-- start Dataset content --
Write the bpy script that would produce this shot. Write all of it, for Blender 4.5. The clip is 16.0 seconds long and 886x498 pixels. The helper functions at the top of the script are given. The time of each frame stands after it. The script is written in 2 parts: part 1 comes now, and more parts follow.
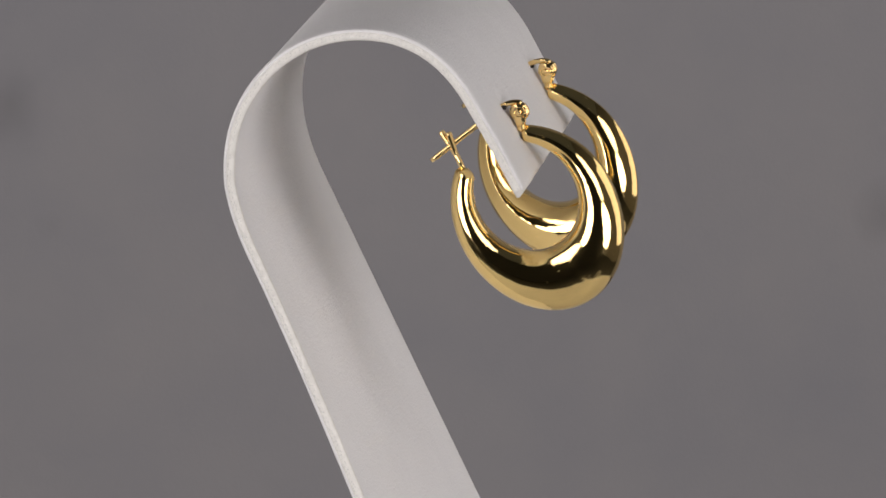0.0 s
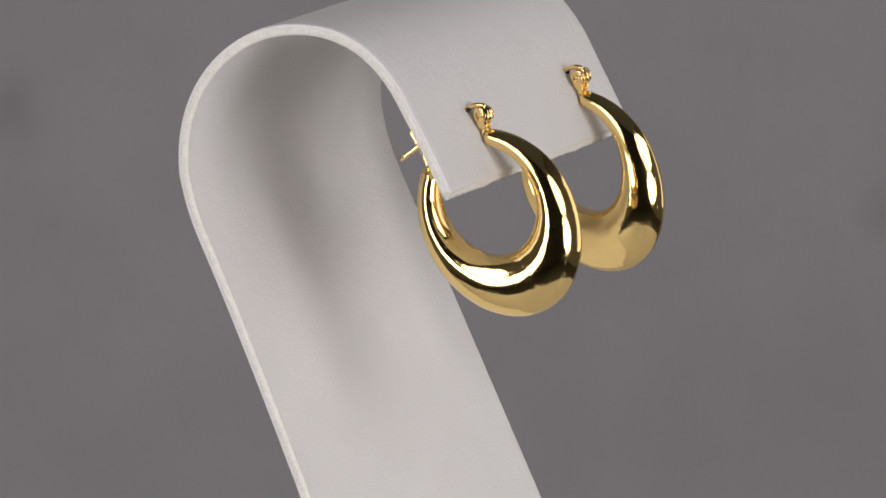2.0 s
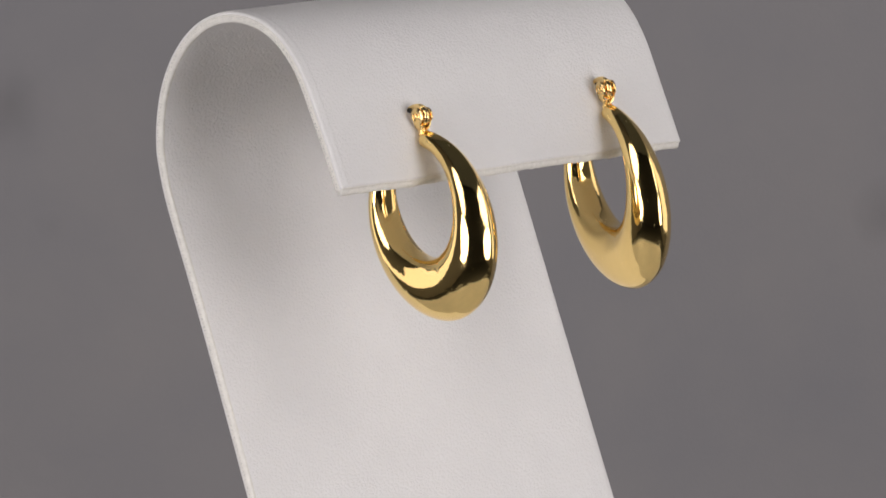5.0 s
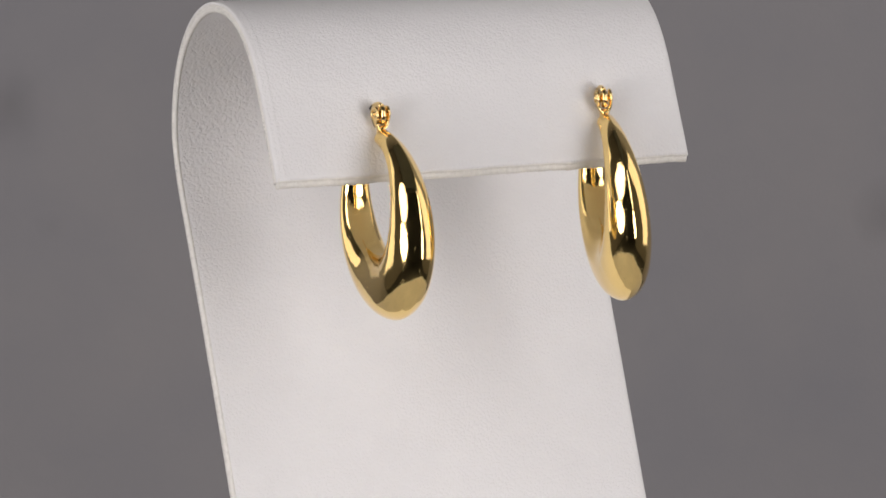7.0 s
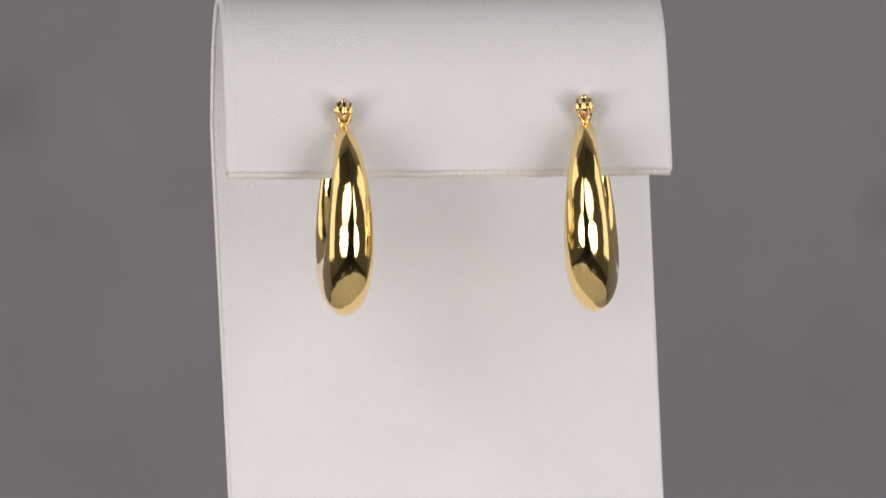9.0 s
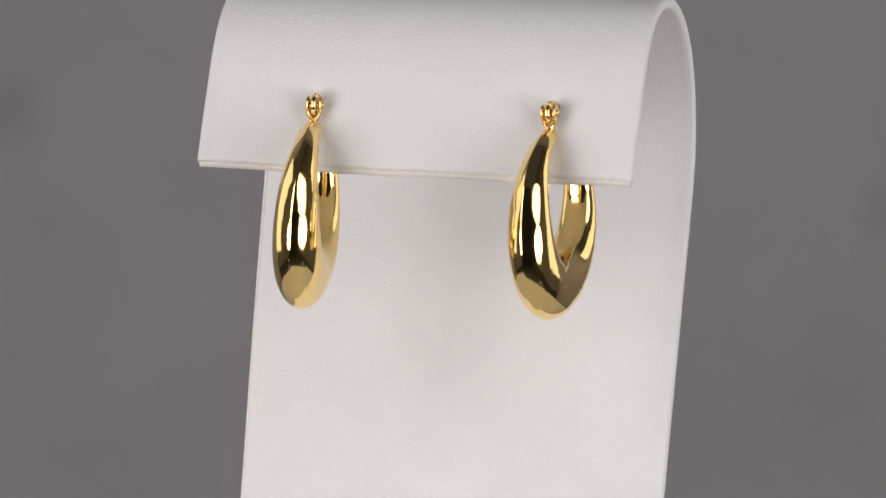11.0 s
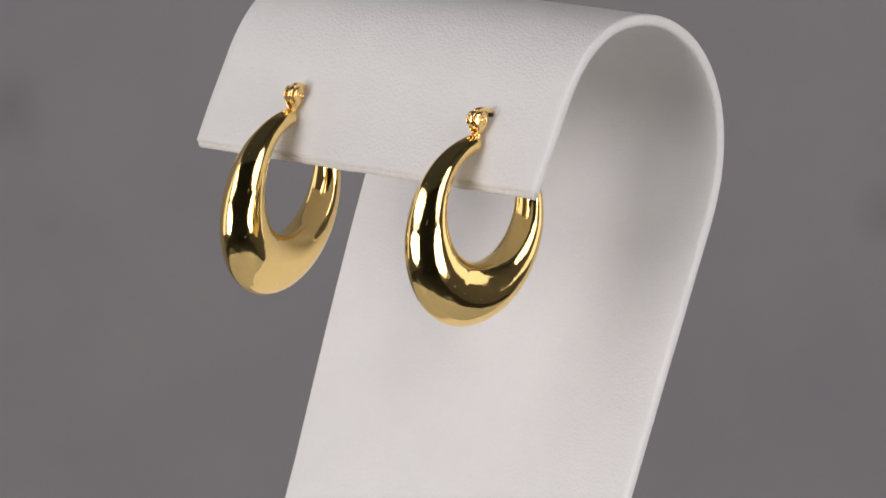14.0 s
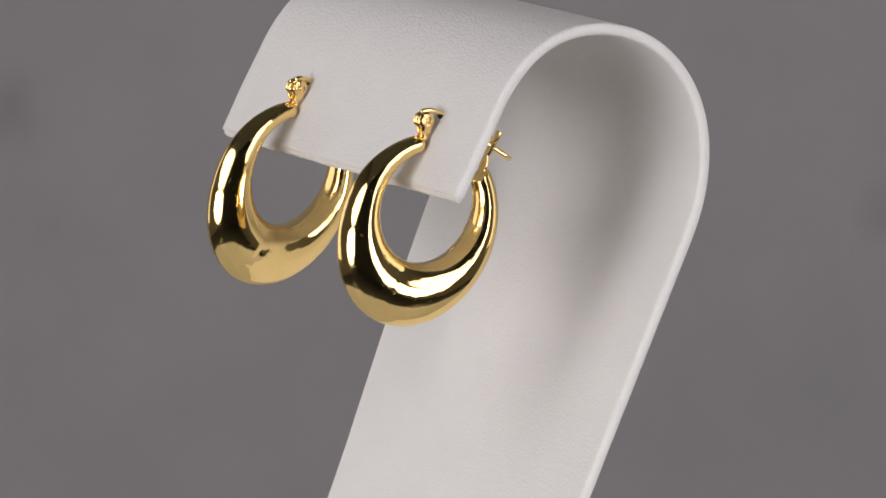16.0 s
-- end Dataset content --
## Work to complete
Copy out the whole listing exactly, and don't carry over any pictures.

## Result of the exercise
Write the bpy script that would produce this shot. Write all of it, for Blender 4.5. The clip is 16.0 seconds long and 886x498 pixels. The helper functions at the top of the script are given. The time of each frame stands after it. The script is written in 2 parts: part 1 comes now, and more parts follow.
0.0 s
2.0 s
5.0 s
7.0 s
9.0 s
11.0 s
14.0 s
16.0 s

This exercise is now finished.